Does anyone know how to construct following matrix in Java?

I can see a transpose pattern but I might be on the wrong track with that. This is what I've got so far... don't laugh :-)

import java.io.*;

public class Diagonal
{
   public static void main(String[] args)throws IOException
   {
      InputStreamReader isr = new  InputStreamReader(System.in);
      BufferedReader in = new BufferedReader(isr);

      int dim;

      do
      {
      System.out.print("Dimension: ");
      dim = Integer.parseInt(in.readLine());
      }while(dim<=0);

      int[][] matrix = new int[dim][dim];

      for(int i=0;i<matrix.length;i++)
      {
         for(int j=0;j<matrix[i].length;j++)
         {
               matrix[i][j] = j+1;   
         }
      }

      //Transpose
      int transpose[][] = matrix;

      for(int i=0;i<dim;i++)
      {    
         for(int j=0;j<dim;j++)
         {
            transpose[j][i] = matrix[i][j];
         }
      }

      //print transpose
      for(int i=0;i<transpose.length;i++)
      {
         for(int j=0;j<transpose[i].length;j++)
         {
            System.out.print(transpose[i][j]);
         }
         System.out.println("");   
      }      
   }
}

I'm not sure but I think it is called a toeplitz matrix...

Grts.

Answer 1

public static void createMatrix(int no) {
    int front = 1, last = no, position = 0;
    for (int i = 0; i < no; i++) {
        for (int j = front; j > 0; j--) {
            System.out.print(j);
        }
        for (int j = 2; j <= last; j++) {
            System.out.print(j);
        }
        front++;
        last--;
    }
}

output:

This function return a array like below

1, 2, 3, 4, 5, 6, 7, 8
2, 1, 2, 3, 4, 5, 6, 7
3, 2, 1, 2, 3, 4, 5, 6
4, 3, 2, 1, 2, 3, 4, 5
5, 4, 3, 2, 1, 2, 3, 4
6, 5, 4, 3, 2, 1, 2, 3
7, 6, 5, 4, 3, 2, 1, 2
8, 7, 6, 5, 4, 3, 2, 1 

Answer 2

A Toeplitz matrix implies that all diagonals in a given matrix are constants. Your matrix is a special type of Toeplitz matrix which is transpose-able. M == MT. Check out Circulant Matrices as well...

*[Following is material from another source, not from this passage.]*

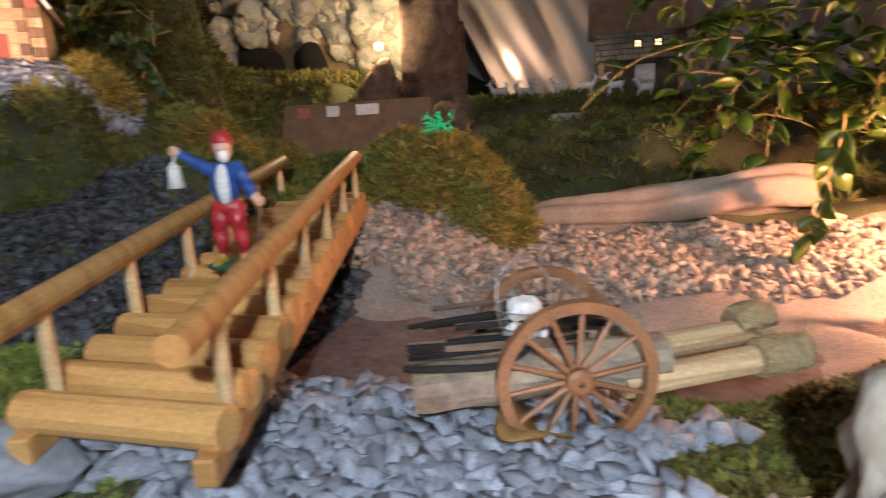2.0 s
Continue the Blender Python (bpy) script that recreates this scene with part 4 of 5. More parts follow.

Notice that you are trying to find a matrix, where all values correspond to the distance (if you will) between i and j. Hence something like this will work:

int[][] matrix = new int[dim][dim];

for(int i=0;i<matrix.length;i++)
{
    for(int j=0;j<matrix.length;j++)
    {
        // Figure out distance from i -> j
        matrix[i][j] = Math.abs(i - j) + 1;   
    }
}

Answer 3

Note that: m[i][j] = Math.abs(i - j) + 1. Once you have seen that, creating the matrix is fairly simple:

private static int[][] createMatrix(int n) {
  int[][] m = new int[n][n];
  for (int i = 0; i < n; i++) {
    for (int j = 0; j < n; j++) {
      m[i][j] = Math.abs(i - j) + 1;
    }
  }
  return m;
}

---

And you can try it out:

public static void main(String[] args) {
  for (int[] row : createMatrix(8)) {
    System.out.println(Arrays.toString(row));
  }
}

prints:

[1, 2, 3, 4, 5, 6, 7, 8]
[2, 1, 2, 3, 4, 5, 6, 7]
[3, 2, 1, 2, 3, 4, 5, 6]
[4, 3, 2, 1, 2, 3, 4, 5]
[5, 4, 3, 2, 1, 2, 3, 4]
[6, 5, 4, 3, 2, 1, 2, 3]
[7, 6, 5, 4, 3, 2, 1, 2]
[8, 7, 6, 5, 4, 3, 2, 1]